Laughton incarnates the painter from his self-portraits. Neame pays homage in The Horse’s Mouth with a carefully cultivated understanding of the compositional elements.
That Hamilton Woman, in certain quarters.
Crowther of the New York Times contrived not to understand it at all, so there came to be James Cellan Jones’ Bequest to the Nation, which Canby of the New York Times took care to deride.
And so, an understanding of Korda’s film in New York seems out of the question. Halliwell’s Film Guide pronounces upon it, “a famous misalliance... coldly made”, etc.
The absurd nephew, the ambassador-æsthete, the admirable Nelson, the King and Queen of Naples, the Admiralty, Lady Nelson, and those two proud parents, Emma’s mother and Rev. Nelson, to say nothing of Nelson’s first speech in the House of Lords, commented upon by a lady in the gallery, there are great consequences in this that the gentlemen of the press haven’t taken notice of, though Crowther did acknowledge “surprising frankness”, and Variety that “Korda makes out a sympathetic case”, after all.
An Ideal Husband
“The most dishonest and fraudulent scheme there has ever been in political life.”

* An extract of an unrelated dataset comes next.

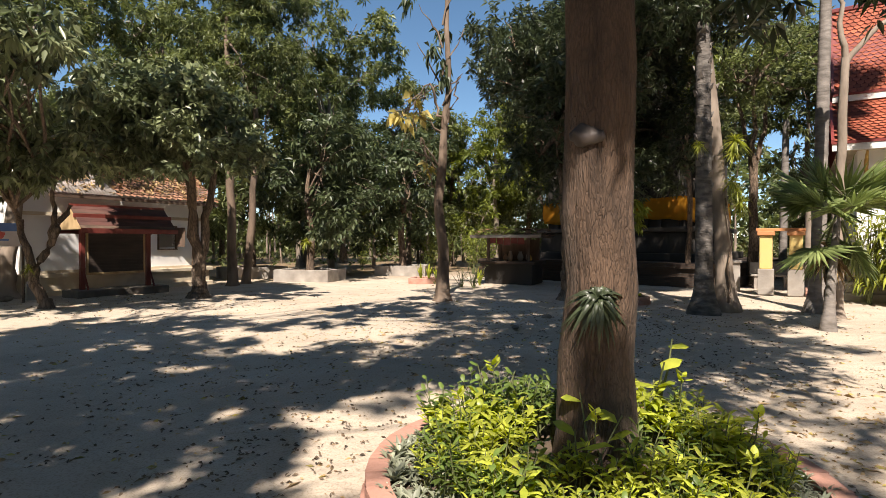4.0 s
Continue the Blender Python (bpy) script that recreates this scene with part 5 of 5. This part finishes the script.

A precedent is argued, nothing like it.
Merely a question of mésalliance, when it comes down to cases.
Much of this is appropriated for John Boulting’s The Magic Box on location and Minnelli’s Gigi as well, also Cukor’s My Fair Lady of course, by virtue of Cecil Beaton and Vincent Korda.
The opening turnout is vitally important, because it is not mere window-dressing but the exact placement of style, and will be observed by its end to have been successful. Lord Goring’s dissertation before the mirror establishes an understanding of the Wildean manner. The pan across the boudoir that follows fixes Korda’s situation, he does not mean to modernize the play at all.
By the sort of paradox that is the bane of Lord Goring’s social existence, this brings Korda to a most modern moment of dazzling acuity, which is Hugh Williams’ walk through the House after he has made his speech in the expectation of imminent exposure and ruin. This is crowned by his dejection along the Thames in the succeeding shot, a striking design.